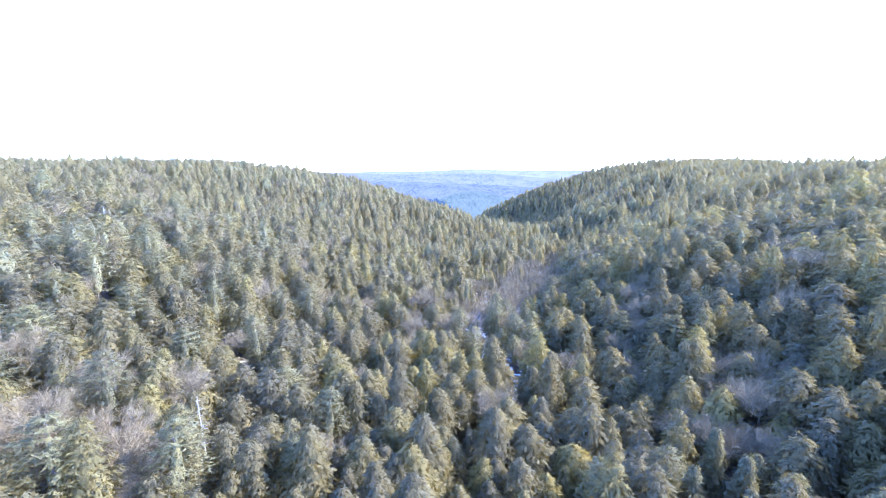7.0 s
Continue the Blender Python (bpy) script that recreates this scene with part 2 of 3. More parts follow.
# Snow that lies open between the trees: x, y, radius
SNOW = [(11, 247, 6), (15, 237, 7), (18, 229, 5), (18, 220, 6), (20, 206, 6), (18, 193, 5), (18, 216, 5), (-14, 247, 5), (-22, 230, 5), (40, 226, 6), (81, 197, 4), (99, 200, 5), (63, 343, 5), (68, 387, 4), (60, 360, 4), (-52, 255, 4), (-63, 247, 4),
        (17, 322, 5), (0, 156, 5), (57, 164, 4), (-59, 150, 5), (-69, 149, 4), (-51, 156, 4), (-21, 224, 4), (24, 134, 5), (8, 98, 6), (-1, 98, 5), (-11, 125, 5), (98, 101, 4), (-71, 190, 3), (9, 241, 5), (-67, 181, 4), (-57, 177, 5), (-48, 182, 4), (-43, 189, 4), (17, 92, 5), (8, 108, 4), (70, 128, 3)]


def cover(x, y):
    """Which leafless place a spot lies in, if any."""
    for bx, by, rx, ry, what in BARE:
        if ((x - bx) / rx) ** 2 + ((y - by) / ry) ** 2 < 1:
            return what
    return ""


def mesh_of(name, verts, tris, mat, tint=None, smooth=False, normals=None, inside=None):
    """A mesh of triangles from arrays."""
    me = bpy.data.meshes.new(name)
    verts, tris = np.asarray(verts, np.float32), np.asarray(tris, np.int32)
    me.vertices.add(len(verts))
    me.vertices.foreach_set("co", verts.ravel())
    me.loops.add(tris.size)
    me.loops.foreach_set("vertex_index", tris.ravel())
    me.polygons.add(len(tris))
    me.polygons.foreach_set("loop_start", np.arange(0, tris.size, tris.shape[1], dtype=np.int32))
    if smooth:
        me.polygons.foreach_set("use_smooth", np.ones(len(tris), bool))
    if tint is not None:
        me.attributes.new("tint", "FLOAT", "POINT").data.foreach_set("value", np.asarray(tint, np.float32))
    me.update(calc_edges=True)
    me.validate()
    if normals is not None:
        me.polygons.foreach_set("use_smooth", np.ones(len(tris), bool))
        me.normals_split_custom_set_from_vertices(np.asarray(normals, np.float32))
    for one in mat if isinstance(mat, tuple) else (mat,):
        me.materials.append(one)
    if inside is not None:
        me.polygons.foreach_set("material_index", np.asarray(inside, np.int32))
    return me


def sheet(xs, ys, height):
    """A grid of quads over xs and ys."""
    gx, gy = np.meshgrid(xs, ys)
    v = np.stack([gx, gy, height(gx, gy)], -1).reshape(-1, 3)
    nx, ny = len(xs), len(ys)
    i = (np.arange(ny - 1)[:, None] * nx + np.arange(nx - 1)[None, :]).ravel()
    return v, np.stack([i, i + 1, i + nx + 1, i + nx], -1)


xs = np.concatenate([-np.geomspace(4700, 520, 22), np.arange(-500, 601, 5.0), np.geomspace(625, 4700, 22)])
ys = np.concatenate([np.linspace(-1500, -90, 16), np.arange(-70, 1001, 5.0), np.geomspace(1020, 4800, 26)])
gv, gq = sheet(xs, ys, land)
ground_mesh = mesh_of("ground", gv, gq, m_ground, smooth=True)
wet = np.abs(gv[:, 0] - creek(gv[:, 1]))
flat = np.exp(-((np.maximum(gv[:, 0] - foot_right(gv[:, 1]), 0) + np.maximum(foot_left(gv[:, 1]) - gv[:, 0], 0)) / 30) ** 2)
snowy = 0.12 + 0.055 * flat + 0.01 * np.exp(-(wet / 10) ** 2)
for px, py, pr in SNOW:
    snowy = snowy + 0.22 * np.exp(-(((gv[:, 0] - px) ** 2 + (gv[:, 1] - py) ** 2) / pr ** 2))
ground_mesh.attributes.new("snow", "FLOAT", "POINT").data.foreach_set("value", snowy.astype(np.float32))
ground = tagged(new("ground", ground_mesh), "brown leaf litter with patches of old snow on valley slopes", "ground", kind="structure")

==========

### What the exercise asks
Which lines hold the string "that"? Copy all of them from the data above.

### The response
Continue the Blender Python (bpy) script that recreates this scene with part 2 of 3. More parts follow.
# Snow that lies open between the trees: x, y, radius